Позволим себе смелое предположение. Могло ли быть так, что Борис Ельцин, выдвигая Путина на роль своего преемника, уловил пока еще неясно витающий в воздухе запрос на определенный тип лидера? На самом деле, не исключено. Ельцин ведь был гораздо тоньше и чувствительнее, чем сейчас принято о нем думать, в нем мощно проявлялись все качества «политического животного», особенно в начале президентского срока, и его интуитивность временами просто поражала.

Сила и слабость Путина в том, что он чувствует на стороне народа и предлагает народу повестку. Он, как мы уже говорили, стопроцентное «политическое животное», которое интуитивно, буквально кожей чувствует, что и как сказать или сделать, как себя повести в той или иной ситуации. Он очень здорово подлаживается под аудиторию, под повседневные запросы. Он гениальный тактик.

Путин как-то очень хорошо чувствует и регулярно предлагает такие проекты, которые оправдывают ожидания людей. В этом смысле он оказывается локомотивом, всегда тянет вперед. И при этом сильно рискует. Та же Олимпиада – это же был бешеный риск, смелая инициатива, где цена ошибки крайне высока. Если бы олимпийский проект провалился – а это был на сто процентов путинский проект, – то мало бы не показалось никому, потому что уровень разочарования в обществе был бы колоссальным.

Но у Путина есть еще одно качество, очень много решающее в жизни политика. Он везунчик. Хотя нельзя забывать о том, что везение всегда имеет временные ограничения. Удача и уважение к Путину как лидеру могут обернуться тем, что при первой же серьезной неудаче его размажут по асфальту. Российская история полна таких примеров. Вообще российская история – это история свергнутых кумиров.

Наверное, потому и проблема с историческими героями у нас стоит так остро, что нет ни одного, которого бы не свергали (причем позже его могут снова поставить на пьедестал, а по прошествии времени свергнуть опять). Поэтому любая политическая ошибка будет чревата для Путина таким свержением. Вероятно, это неизбежно случится, когда бы он ни ушел из власти.

Причина такого положения дел кроется в психологии русского народа. Мы не помним, что было вчера. Поэтому, например, отсылки к тяжелым 1990-м годам уже бессмысленны. Что там происходило в 1990-х – уже никто не помнит, кроме тех, кого это коснулось лично. Никто не помнит, что такое чеченские кампании. Никто не помнит невыплаченных зарплат, стучащих касками шахтеров, расстрела Белого дома в 1993 году. Все это осталось в багаже старшего поколения.

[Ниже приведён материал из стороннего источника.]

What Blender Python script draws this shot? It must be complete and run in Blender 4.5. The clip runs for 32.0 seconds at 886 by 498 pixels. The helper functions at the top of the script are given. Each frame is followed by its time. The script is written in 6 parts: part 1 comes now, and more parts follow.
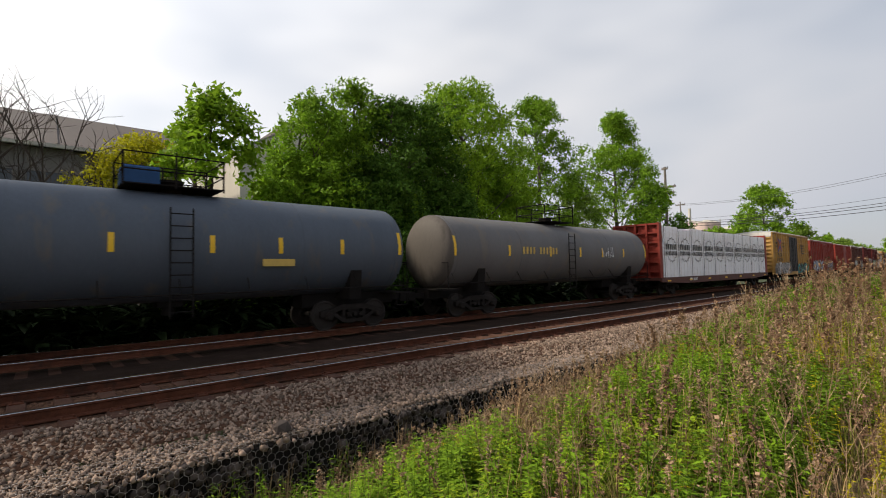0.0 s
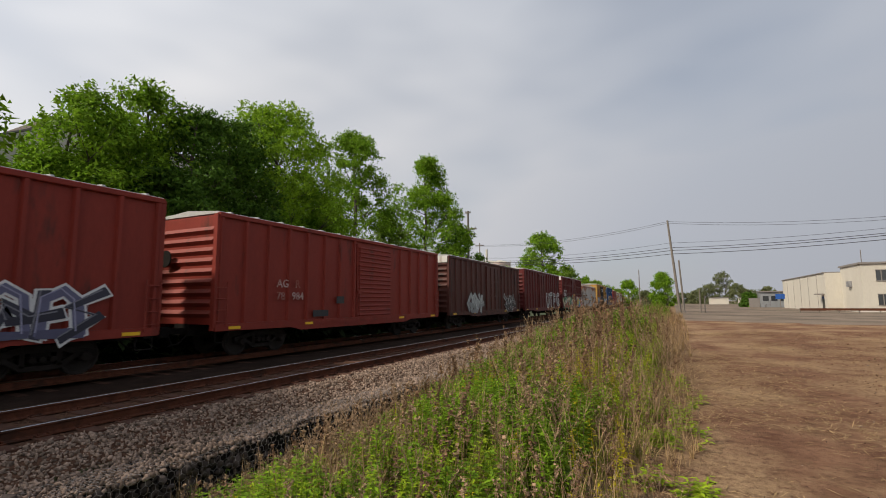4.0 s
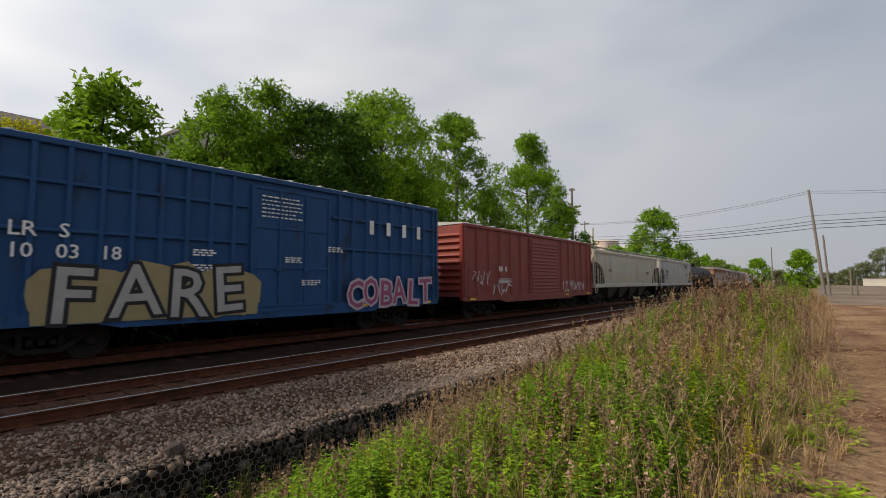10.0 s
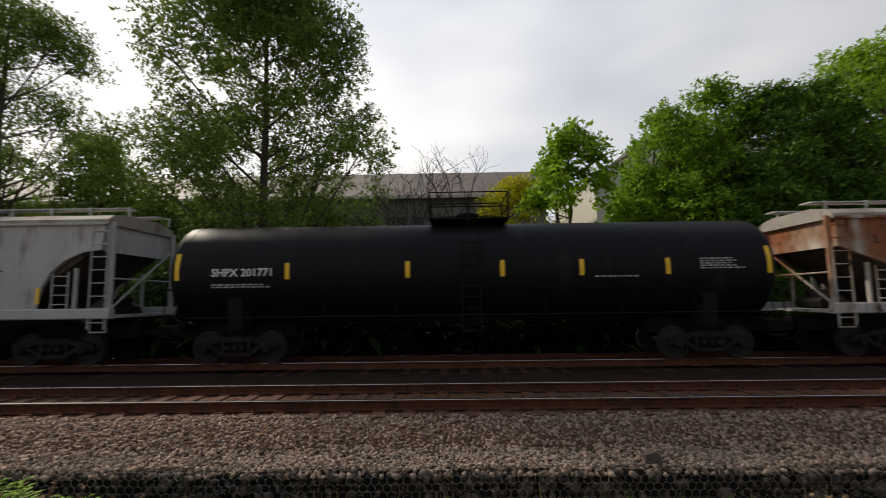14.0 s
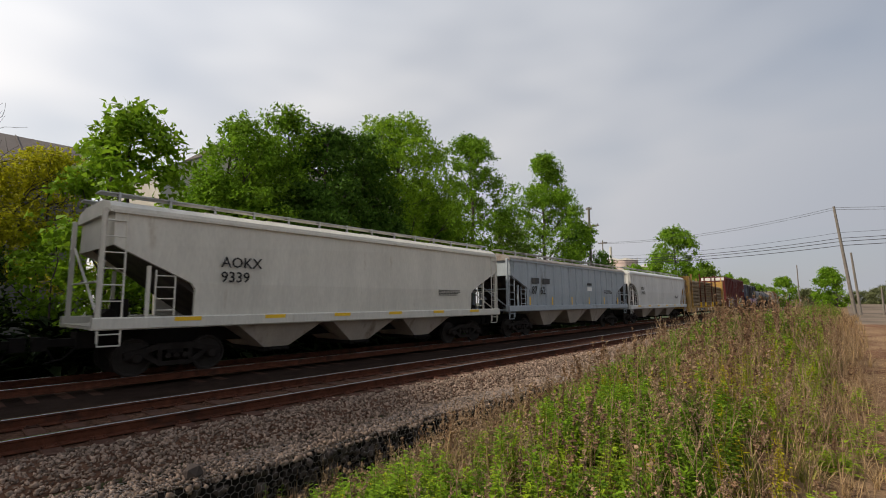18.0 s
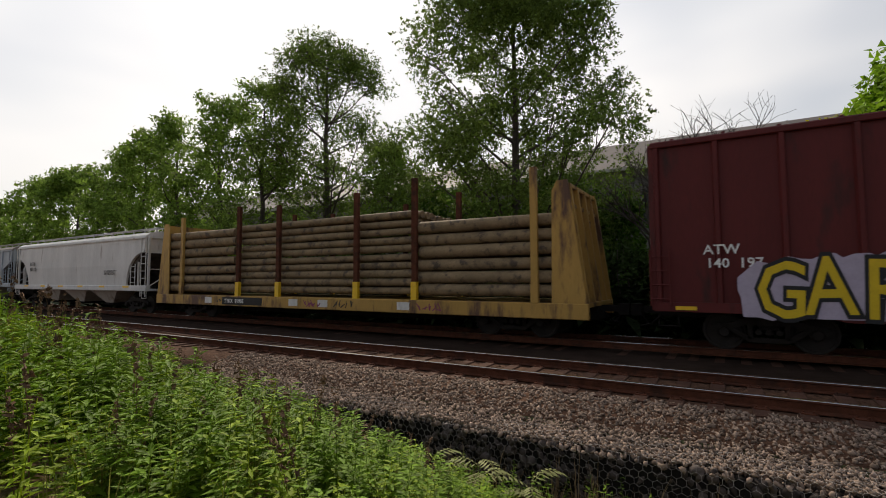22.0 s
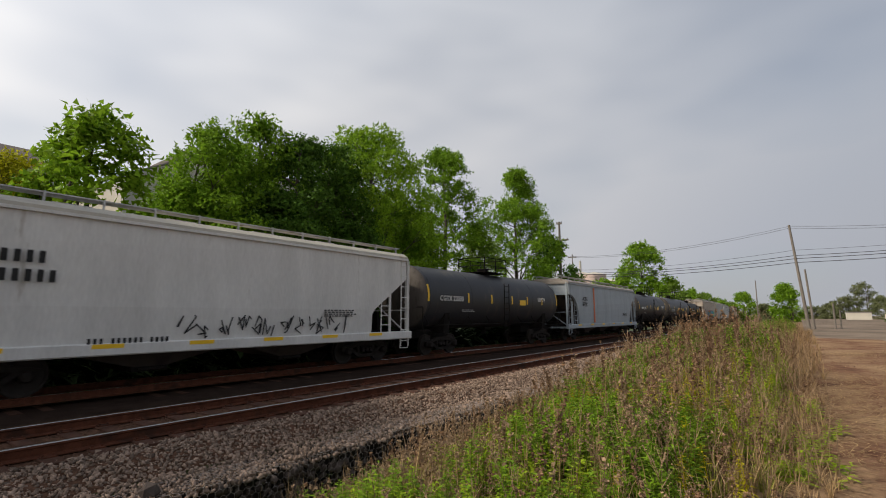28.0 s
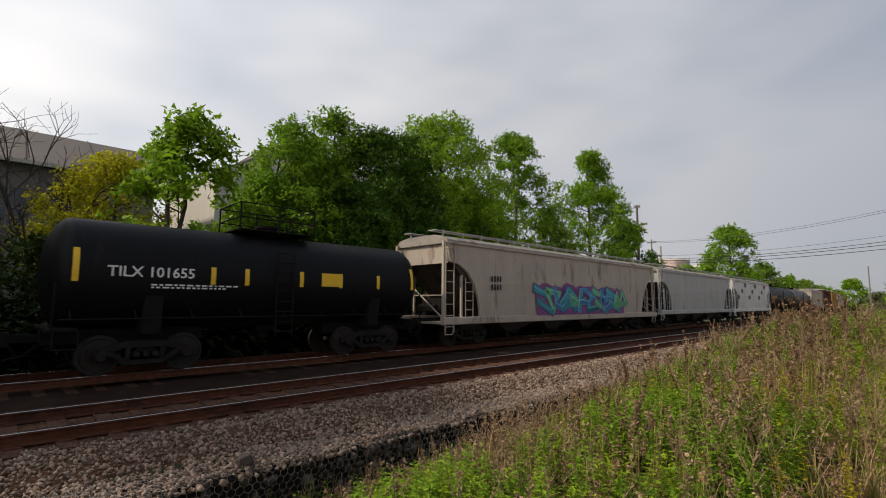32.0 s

Молодым кажется, что жизнь всегда была прекрасна, всегда все было изумительно, так чего мы топчемся на месте? Они мыслят исключительно в терминах позолоты и устраивают борьбу по совершенно декоративным поводам – внезапно самой большой проблемой оказывается «неправильный» перевод часов, а в другой раз главной новостью в стране на три дня становится запрет на ввоз кружевных синтетических трусов. А ведь еще не так давно все это показалось бы абсолютной глупостью.